### Direction
Pictures aside, quote the whole listing exactly.

### Extracted entries
##########

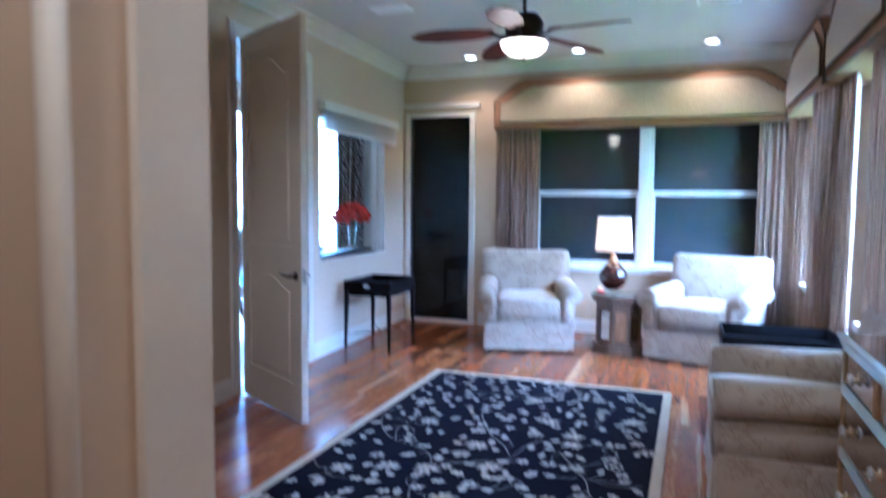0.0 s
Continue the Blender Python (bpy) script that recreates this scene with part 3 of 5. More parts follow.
def slider_window(name, y0, y1, z0, z1, ym, label):
    w = thing(name, pose(0, 0, 0), label, "window", "", "structure")
    part("window_frame", boxes((4.24, 4.33, y0, y0 + 0.03, z0, z1), (4.24, 4.33, y1 - 0.03, y1, z0, z1), (4.24, 4.33, y0 + 0.03, y1 - 0.03, z1 - 0.05, z1), (4.24, 4.33, y0 + 0.03, y1 - 0.03, z0, z0 + 0.022)), ALU, w)
    part("sill_track", boxes((4.225, 4.24, y0, y1, z0, z0 + 0.015), (4.27, 4.276, y0 + 0.03, y1 - 0.03, z0 + 0.022, z0 + 0.032)), ALU, w)
    part("meeting_stile", box(4.262, 4.345, ym - 0.036, ym - 0.014, z0 + 0.022, z1 - 0.05, 0.003), ALU, w)
    # dark strip that paints the shade in the groove between the stiles
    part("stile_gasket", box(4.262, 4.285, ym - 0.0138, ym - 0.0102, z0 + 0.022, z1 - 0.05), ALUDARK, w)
    part("meeting_stile", box(4.255, 4.335, ym - 0.010, ym + 0.012, z0 + 0.022, z1 - 0.05, 0.003), ALU, w)
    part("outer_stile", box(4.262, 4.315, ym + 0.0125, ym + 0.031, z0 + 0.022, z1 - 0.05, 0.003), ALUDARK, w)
    part("latch", box(4.25, 4.262, ym - 0.028, ym - 0.008, z0 + 0.03, z0 + 0.085, 0.003), METAL, w)
    part("pane", box(4.272, 4.276, y0 + 0.03, ym - 0.036, z0 + 0.022, z1 - 0.05), CLEAR, w)
    part("pane", box(4.298, 4.302, ym + 0.031, y1 - 0.03, z0 + 0.022, z1 - 0.05), CLEAR, w)
    part("window_sill", box(4.085, 4.245, y0 - 0.04, y1 - 0.26, z0 - 0.05, z0 + 0.001, 0.008), WHITE, w)
    return w


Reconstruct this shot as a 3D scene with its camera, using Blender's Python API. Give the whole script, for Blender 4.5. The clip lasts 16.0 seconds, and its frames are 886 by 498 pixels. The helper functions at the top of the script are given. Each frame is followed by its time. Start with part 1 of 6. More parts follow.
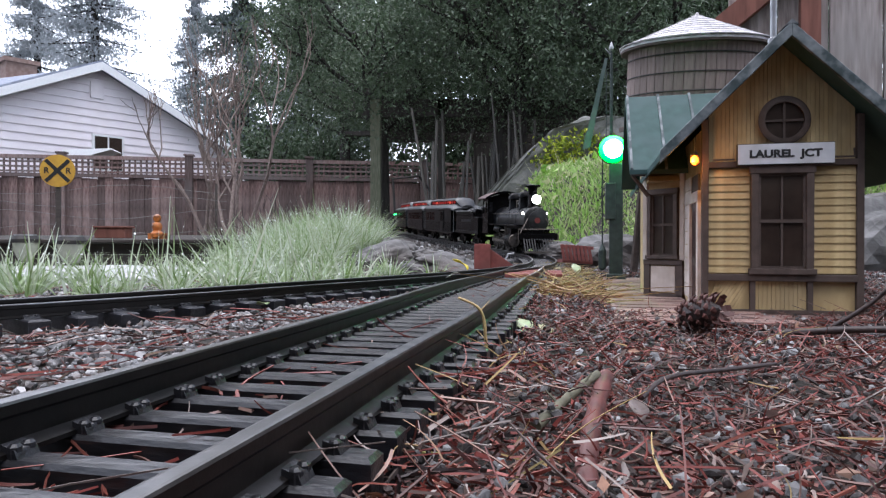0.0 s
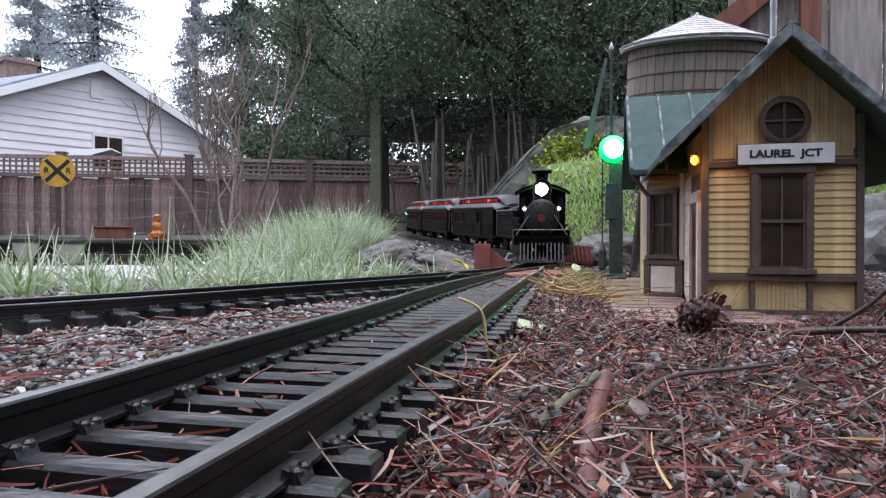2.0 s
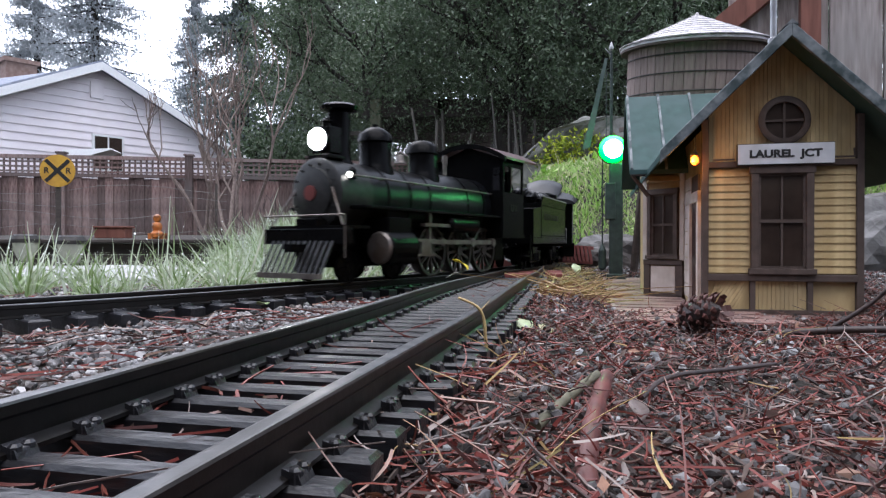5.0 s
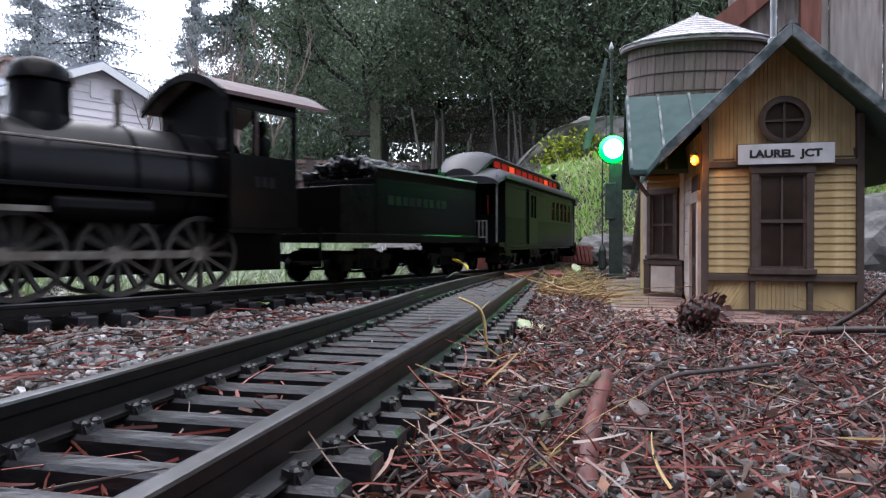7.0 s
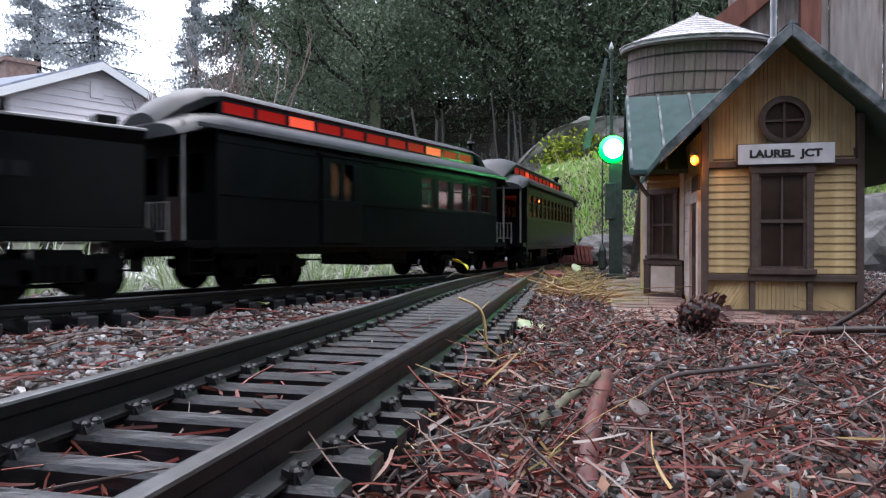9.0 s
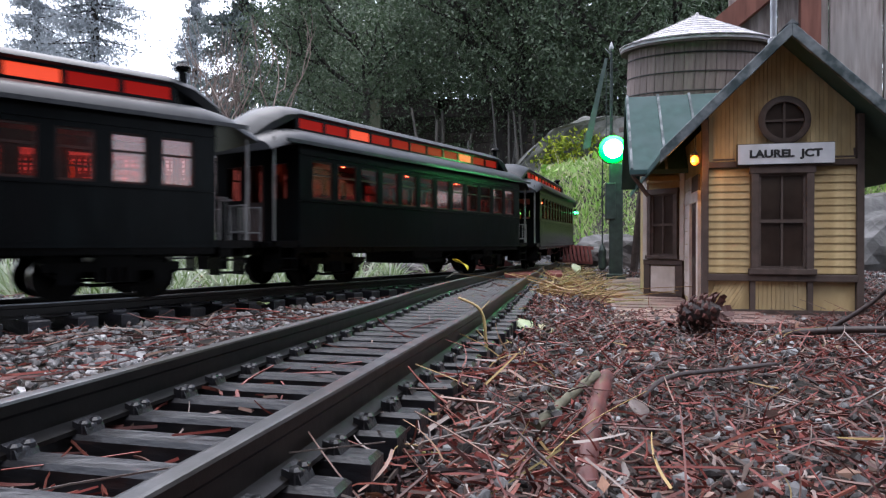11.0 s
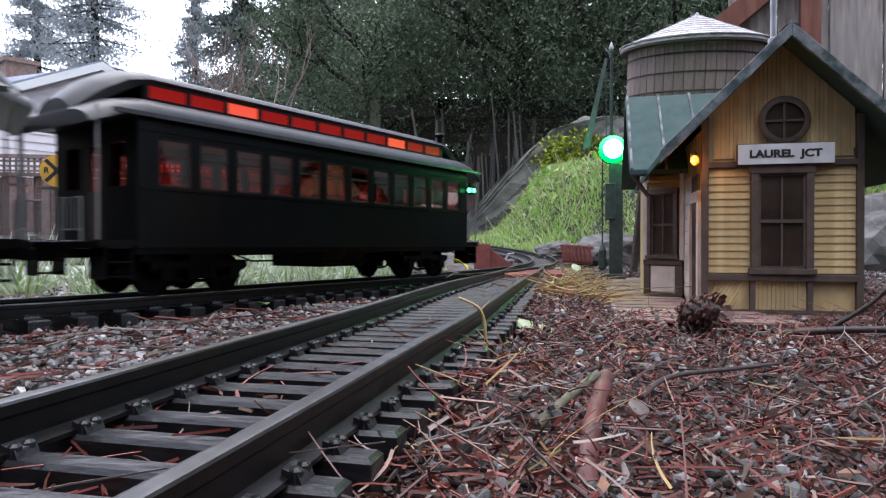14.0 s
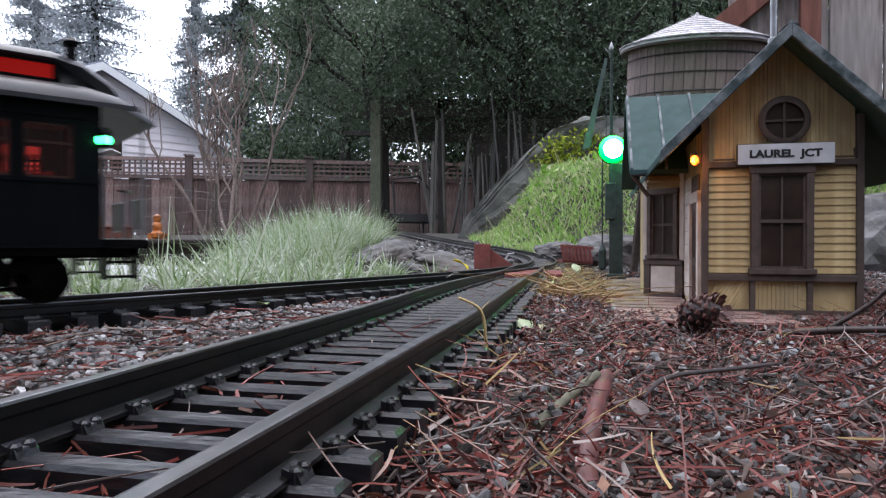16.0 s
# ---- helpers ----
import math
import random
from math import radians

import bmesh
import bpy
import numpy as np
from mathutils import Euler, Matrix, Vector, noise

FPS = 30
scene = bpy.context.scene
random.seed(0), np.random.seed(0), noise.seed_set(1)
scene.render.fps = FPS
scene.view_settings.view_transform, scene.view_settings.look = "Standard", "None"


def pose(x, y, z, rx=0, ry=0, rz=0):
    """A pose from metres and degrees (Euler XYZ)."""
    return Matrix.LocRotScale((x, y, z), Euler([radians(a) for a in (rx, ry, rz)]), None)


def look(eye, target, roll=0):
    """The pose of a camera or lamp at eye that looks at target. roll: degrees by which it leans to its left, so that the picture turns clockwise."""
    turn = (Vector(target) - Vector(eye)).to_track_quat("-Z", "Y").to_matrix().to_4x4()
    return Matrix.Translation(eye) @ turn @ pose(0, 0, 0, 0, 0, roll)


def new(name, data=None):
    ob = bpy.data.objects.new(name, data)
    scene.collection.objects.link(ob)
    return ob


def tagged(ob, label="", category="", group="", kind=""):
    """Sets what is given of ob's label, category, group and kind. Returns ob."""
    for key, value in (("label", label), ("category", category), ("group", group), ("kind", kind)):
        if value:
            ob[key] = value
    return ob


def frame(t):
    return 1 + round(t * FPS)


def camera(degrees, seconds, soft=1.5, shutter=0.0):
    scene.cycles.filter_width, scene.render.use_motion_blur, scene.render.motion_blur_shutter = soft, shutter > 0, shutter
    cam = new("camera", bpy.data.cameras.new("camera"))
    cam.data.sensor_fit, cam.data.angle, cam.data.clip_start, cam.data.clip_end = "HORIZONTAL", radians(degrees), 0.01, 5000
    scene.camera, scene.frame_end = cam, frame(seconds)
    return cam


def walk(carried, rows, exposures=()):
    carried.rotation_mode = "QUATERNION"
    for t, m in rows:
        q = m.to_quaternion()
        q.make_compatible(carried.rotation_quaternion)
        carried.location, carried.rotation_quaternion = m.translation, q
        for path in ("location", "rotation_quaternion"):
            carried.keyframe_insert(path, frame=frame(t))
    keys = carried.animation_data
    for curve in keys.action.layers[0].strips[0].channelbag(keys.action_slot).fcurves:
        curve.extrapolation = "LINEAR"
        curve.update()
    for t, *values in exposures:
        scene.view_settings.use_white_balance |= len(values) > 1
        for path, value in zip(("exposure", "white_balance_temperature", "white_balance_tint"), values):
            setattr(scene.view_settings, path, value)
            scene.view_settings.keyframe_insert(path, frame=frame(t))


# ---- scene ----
# ---------- camera ----------
CAM_Z = 0.051
cam = camera(68.6, 16.0, soft=1.3, shutter=0.6)
walk(cam, [(0.0, pose(0, 0, CAM_Z, 89.65, 0, 0)), (16.0, pose(0, 0, CAM_Z, 89.65, 0, 0))], exposures=[(0.0, 1.42, 6050, 14), (12.5, 1.42, 6050, 14), (14.5, 1.38, 6050, 14), (16.0, 1.26, 6050, 14)])

# ---------- world and lights ----------
world = bpy.data.worlds.new("overcast_sky")
scene.world = world
world.use_nodes = True
wn, wl = world.node_tree.nodes, world.node_tree.links
sky = wn.new("ShaderNodeTexSky")
sky.sky_type = "NISHITA"
sky.sun_disc = False
sky.sun_elevation, sky.sun_rotation = radians(55), radians(-28)
sky.air_density, sky.dust_density, sky.ozone_density = 1.0, 1.6, 1.0
wn["Background"].inputs["Strength"].default_value = 0.15
cloud = wn.new("ShaderNodeHueSaturation")          # thin even cloud takes the blue out of the sky
cloud.inputs["Saturation"].default_value = 0.4
wl.new(sky.outputs["Color"], cloud.inputs["Color"])
wl.new(cloud.outputs["Color"], wn["Background"].inputs["Color"])
sun = new("sun", bpy.data.lights.new("sun", "SUN"))
sun.data.energy, sun.data.angle, sun.data.color = 1.3, radians(60), (1.0, 0.97, 0.94)
sun.matrix_world = look((0.4, -1.4, 5), (0, 0, 0))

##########

### Task result
0.0 s
Continue the Blender Python (bpy) script that recreates this scene with part 3 of 5. More parts follow.
def slider_window(name, y0, y1, z0, z1, ym, label):
    w = thing(name, pose(0, 0, 0), label, "window", "", "structure")
    part("window_frame", boxes((4.24, 4.33, y0, y0 + 0.03, z0, z1), (4.24, 4.33, y1 - 0.03, y1, z0, z1), (4.24, 4.33, y0 + 0.03, y1 - 0.03, z1 - 0.05, z1), (4.24, 4.33, y0 + 0.03, y1 - 0.03, z0, z0 + 0.022)), ALU, w)
    part("sill_track", boxes((4.225, 4.24, y0, y1, z0, z0 + 0.015), (4.27, 4.276, y0 + 0.03, y1 - 0.03, z0 + 0.022, z0 + 0.032)), ALU, w)
    part("meeting_stile", box(4.262, 4.345, ym - 0.036, ym - 0.014, z0 + 0.022, z1 - 0.05, 0.003), ALU, w)
    # dark strip that paints the shade in the groove between the stiles
    part("stile_gasket", box(4.262, 4.285, ym - 0.0138, ym - 0.0102, z0 + 0.022, z1 - 0.05), ALUDARK, w)
    part("meeting_stile", box(4.255, 4.335, ym - 0.010, ym + 0.012, z0 + 0.022, z1 - 0.05, 0.003), ALU, w)
    part("outer_stile", box(4.262, 4.315, ym + 0.0125, ym + 0.031, z0 + 0.022, z1 - 0.05, 0.003), ALUDARK, w)
    part("latch", box(4.25, 4.262, ym - 0.028, ym - 0.008, z0 + 0.03, z0 + 0.085, 0.003), METAL, w)
    part("pane", box(4.272, 4.276, y0 + 0.03, ym - 0.036, z0 + 0.022, z1 - 0.05), CLEAR, w)
    part("pane", box(4.298, 4.302, ym + 0.031, y1 - 0.03, z0 + 0.022, z1 - 0.05), CLEAR, w)
    part("window_sill", box(4.085, 4.245, y0 - 0.04, y1 - 0.26, z0 - 0.05, z0 + 0.001, 0.008), WHITE, w)
    return w


Reconstruct this shot as a 3D scene with its camera, using Blender's Python API. Give the whole script, for Blender 4.5. The clip lasts 16.0 seconds, and its frames are 886 by 498 pixels. The helper functions at the top of the script are given. Each frame is followed by its time. Start with part 1 of 6. More parts follow.
0.0 s
2.0 s
5.0 s
7.0 s
9.0 s
11.0 s
14.0 s
16.0 s
# ---- helpers ----
import math
import random
from math import radians

import bmesh
import bpy
import numpy as np
from mathutils import Euler, Matrix, Vector, noise

FPS = 30
scene = bpy.context.scene
random.seed(0), np.random.seed(0), noise.seed_set(1)
scene.render.fps = FPS
scene.view_settings.view_transform, scene.view_settings.look = "Standard", "None"


def pose(x, y, z, rx=0, ry=0, rz=0):
    """A pose from metres and degrees (Euler XYZ)."""
    return Matrix.LocRotScale((x, y, z), Euler([radians(a) for a in (rx, ry, rz)]), None)


def look(eye, target, roll=0):
    """The pose of a camera or lamp at eye that looks at target. roll: degrees by which it leans to its left, so that the picture turns clockwise."""
    turn = (Vector(target) - Vector(eye)).to_track_quat("-Z", "Y").to_matrix().to_4x4()
    return Matrix.Translation(eye) @ turn @ pose(0, 0, 0, 0, 0, roll)


def new(name, data=None):
    ob = bpy.data.objects.new(name, data)
    scene.collection.objects.link(ob)
    return ob


def tagged(ob, label="", category="", group="", kind=""):
    """Sets what is given of ob's label, category, group and kind. Returns ob."""
    for key, value in (("label", label), ("category", category), ("group", group), ("kind", kind)):
        if value:
            ob[key] = value
    return ob


def frame(t):
    return 1 + round(t * FPS)


def camera(degrees, seconds, soft=1.5, shutter=0.0):
    scene.cycles.filter_width, scene.render.use_motion_blur, scene.render.motion_blur_shutter = soft, shutter > 0, shutter
    cam = new("camera", bpy.data.cameras.new("camera"))
    cam.data.sensor_fit, cam.data.angle, cam.data.clip_start, cam.data.clip_end = "HORIZONTAL", radians(degrees), 0.01, 5000
    scene.camera, scene.frame_end = cam, frame(seconds)
    return cam


def walk(carried, rows, exposures=()):
    carried.rotation_mode = "QUATERNION"
    for t, m in rows:
        q = m.to_quaternion()
        q.make_compatible(carried.rotation_quaternion)
        carried.location, carried.rotation_quaternion = m.translation, q
        for path in ("location", "rotation_quaternion"):
            carried.keyframe_insert(path, frame=frame(t))
    keys = carried.animation_data
    for curve in keys.action.layers[0].strips[0].channelbag(keys.action_slot).fcurves:
        curve.extrapolation = "LINEAR"
        curve.update()
    for t, *values in exposures:
        scene.view_settings.use_white_balance |= len(values) > 1
        for path, value in zip(("exposure", "white_balance_temperature", "white_balance_tint"), values):
            setattr(scene.view_settings, path, value)
            scene.view_settings.keyframe_insert(path, frame=frame(t))


# ---- scene ----
# ---------- camera ----------
CAM_Z = 0.051
cam = camera(68.6, 16.0, soft=1.3, shutter=0.6)
walk(cam, [(0.0, pose(0, 0, CAM_Z, 89.65, 0, 0)), (16.0, pose(0, 0, CAM_Z, 89.65, 0, 0))], exposures=[(0.0, 1.42, 6050, 14), (12.5, 1.42, 6050, 14), (14.5, 1.38, 6050, 14), (16.0, 1.26, 6050, 14)])

# ---------- world and lights ----------
world = bpy.data.worlds.new("overcast_sky")
scene.world = world
world.use_nodes = True
wn, wl = world.node_tree.nodes, world.node_tree.links
sky = wn.new("ShaderNodeTexSky")
sky.sky_type = "NISHITA"
sky.sun_disc = False
sky.sun_elevation, sky.sun_rotation = radians(55), radians(-28)
sky.air_density, sky.dust_density, sky.ozone_density = 1.0, 1.6, 1.0
wn["Background"].inputs["Strength"].default_value = 0.15
cloud = wn.new("ShaderNodeHueSaturation")          # thin even cloud takes the blue out of the sky
cloud.inputs["Saturation"].default_value = 0.4
wl.new(sky.outputs["Color"], cloud.inputs["Color"])
wl.new(cloud.outputs["Color"], wn["Background"].inputs["Color"])
sun = new("sun", bpy.data.lights.new("sun", "SUN"))
sun.data.energy, sun.data.angle, sun.data.color = 1.3, radians(60), (1.0, 0.97, 0.94)
sun.matrix_world = look((0.4, -1.4, 5), (0, 0, 0))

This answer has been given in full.